- French theatrical poster
- Directed by: Kim Chapiron
- Written by: Kim Chapiron Jeremie Delon
- Produced by: Georges Bermann
- Starring: Adam Butcher Shane Kippel Mateo Morales
- Cinematography: Andre Chemetoff
- Edited by: Benjamin Weill
- Production companies: Partizan Films Canal+ Téléfilm Canada
- Distributed by: Alliance Films
- Release dates: 24 April 2010 (Tribeca); 7 September 2010 (Canada; DVD & Blu-Ray);
- Running time: 91 minutes
- Country: Canada
- Languages: English French

= Dog Pound (film) =

2010 film by Kim Chapiron

Dog Pound is a 2010 Canadian direct-to-video psychological thriller film directed and co-written by Kim Chapiron. It is a Canadian remake of the 1979 British borstal film Scum. This is Chapiron's only film to go direct-to-video. It has since found a cult following.

==Plot==
Butch, Davis and Angel are teenagers who have been sentenced to Enola Vale juvenile detention center in Montana. Correctional officer Sands does their initial intake, focusing on Butch, who has been imprisoned for attacking and blinding a correctional officer at another facility.

Goodyear, a tough but fair officer, urges the new inmates to follow the rules and quietly serve their time so they can earn a second chance on the outside. At first, Butch attempts to conform to the rules, but soon he and his friends are attacked by the chief bully Banks and his thugs, Eckersley and Loony.

Refusing to reveal the names of his attackers, Butch is sent to solitary confinement. Meanwhile, Banks offers Davis what he thinks is cocaine, but turns out to be poison as the trio of bullies taunt him further. Once out, Butch immediately exacts revenge on Banks, Eckersley, and Loony. Butch saves the worst for Banks, who is savagely beaten. The beatings establish his rank among the inmates and offers temporary protection to his friends, Davis and Angel.

During a routine painting job, Angel and Goodyear get into a physical altercation; Angel is thrown against the wall by Goodyear - striking his head against some pipes and later dies at the hospital. Butch, who was a witness to the altercation, is placed in solitary confinement while an investigation takes place.

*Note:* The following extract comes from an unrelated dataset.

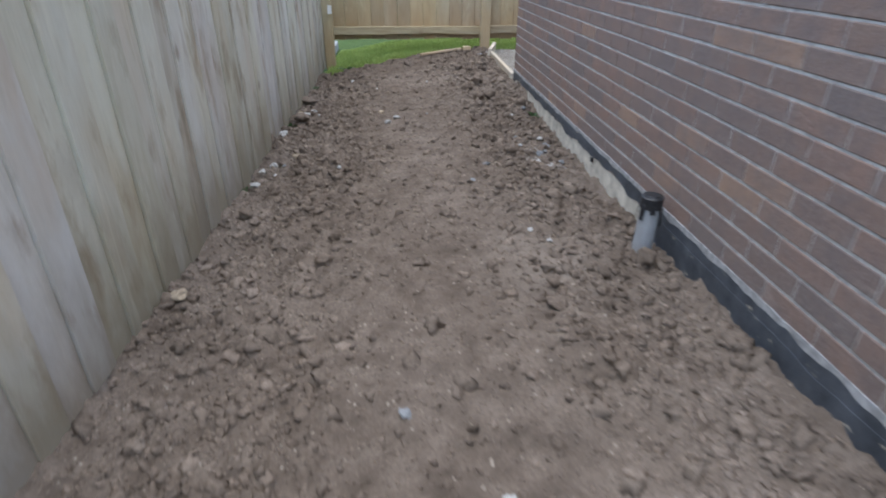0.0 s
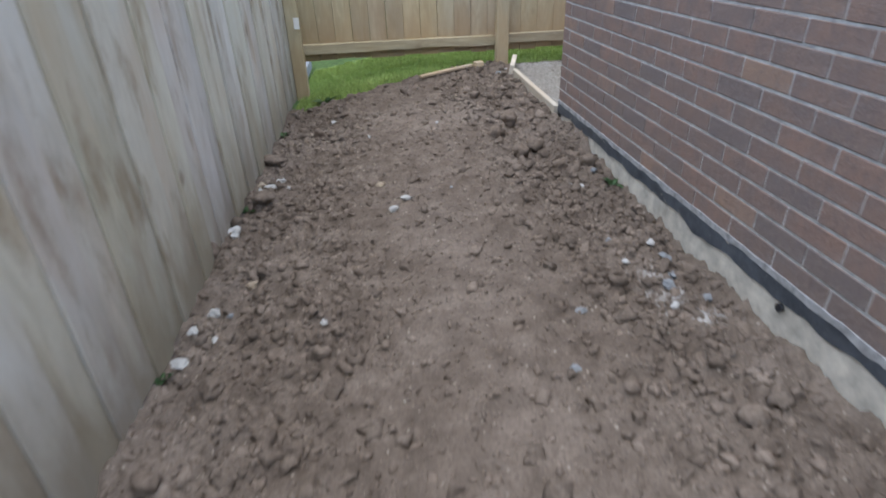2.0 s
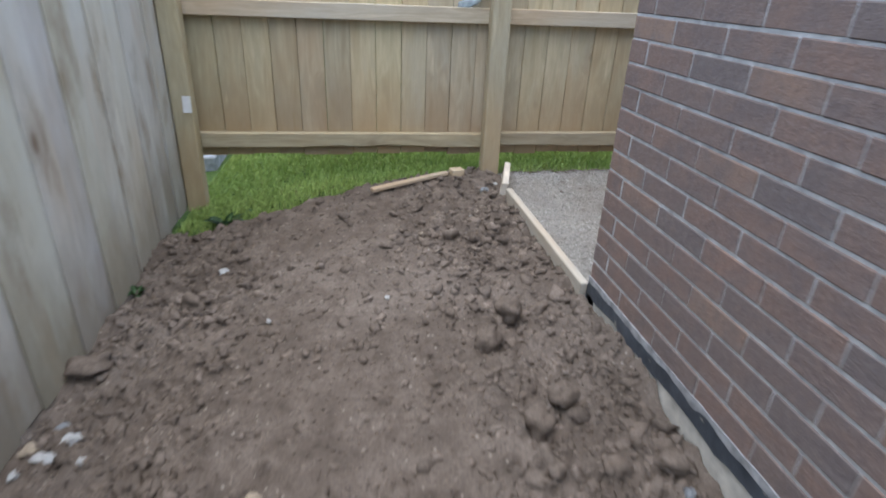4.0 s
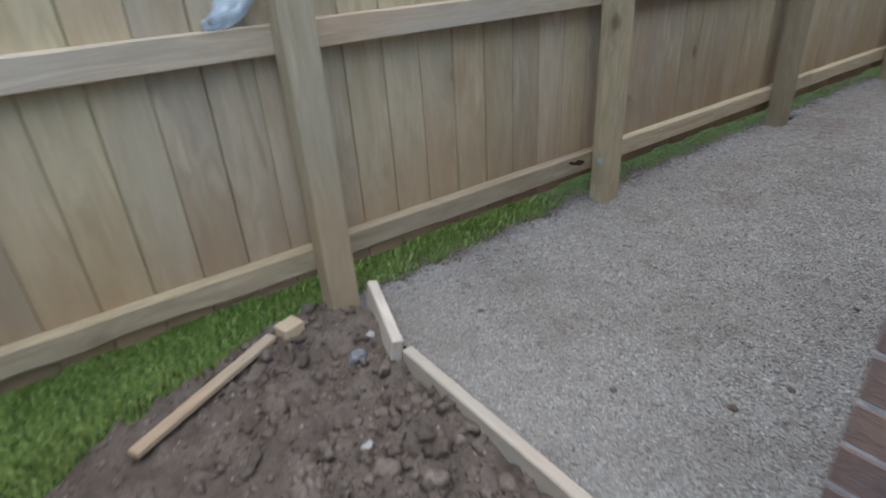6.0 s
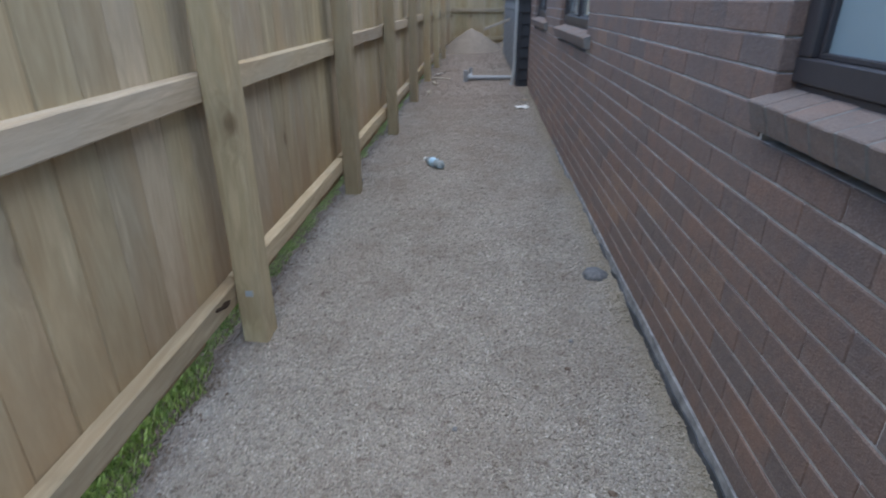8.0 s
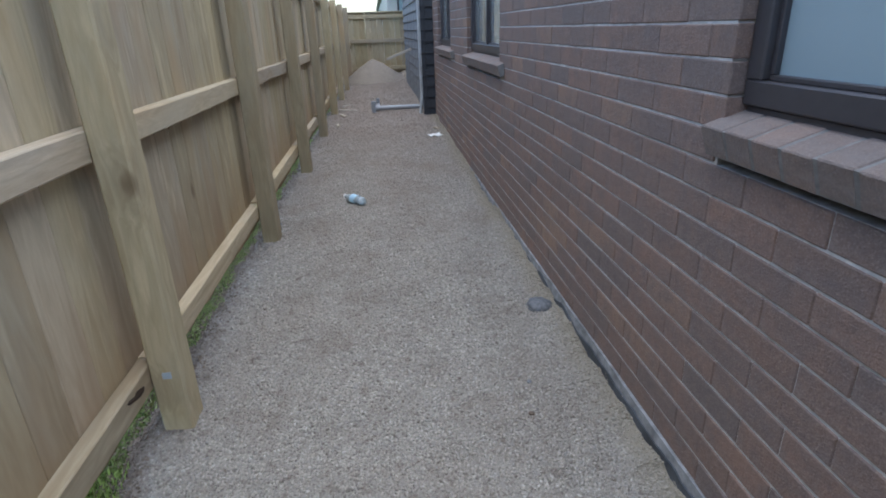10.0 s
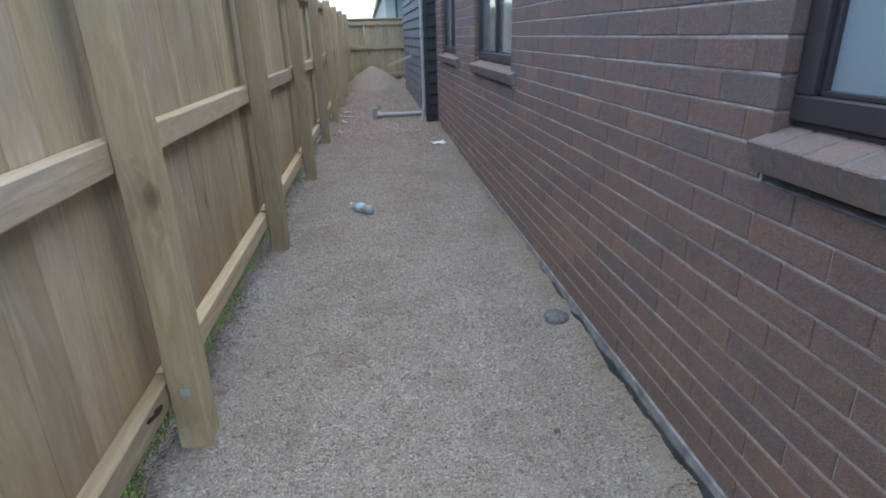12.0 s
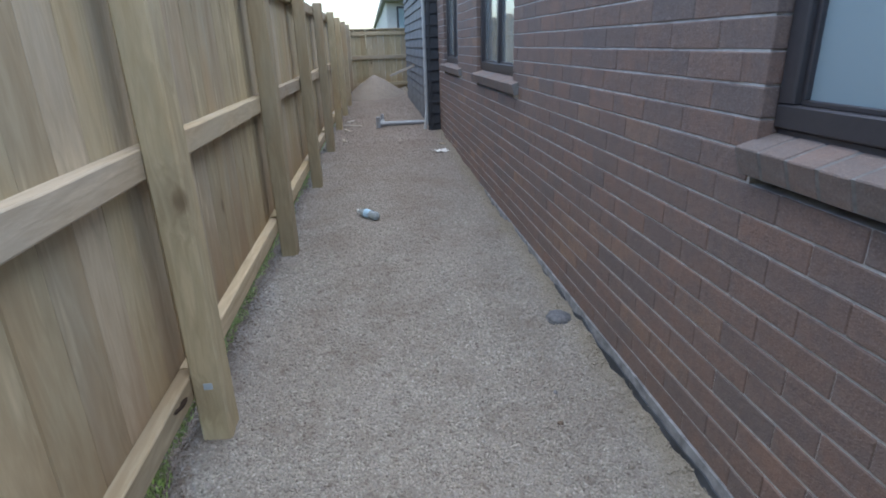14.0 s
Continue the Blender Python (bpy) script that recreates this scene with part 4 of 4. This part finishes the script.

Without Butch's protection, Davis is raped by Loony and Eckersley. Davis tries to contact his mother during the night, but an officer denies his request, telling him he'll have to wait until morning. Feeling helpless, Davis goes back to his bunk, committing suicide by slitting his wrists.

The deaths of both Angel and Davis result in their dormitory going on a hunger strike during breakfast. After a stare-down in the cafeteria where tempers flare, Butch loses control, throws a chair and instigates a full blown prison riot where he brutally attacks Loony. The detention officers are overwhelmed and return to the cafeteria in riot gear, using tear gas and plastic bullets in an attempt to end the riot.

During the riot, Butch tries to escape the building. However, he is caught by the detention officers who cripple his right-leg with a baton. Butch screams in agony as they drag him back inside the building.

==Release==
Dog Pound premiered at the Tribeca Film Festival on 24 April 2010. It was released in Canada on 7 September 2010. It was also released in France, the United States, Mexico, Switzerland (French speaking region only), Spain, and the United Kingdom.

==Critical reception==
 Metacritic, which uses a weighted average, assigned the film a score of 57 out of 100, based on 8 critics, indicating "mixed or average" reviews.

Writing for CinemaBlend, reviewer Perri Nemiroff described the film as "intense" and not suited to the tastes of all viewers.

==Awards==
Dog Pound is French director Chapiron's first English-language feature, and the film earned him an award as Best New Narrative Filmmaker at the 2010 Tribeca Film Festival.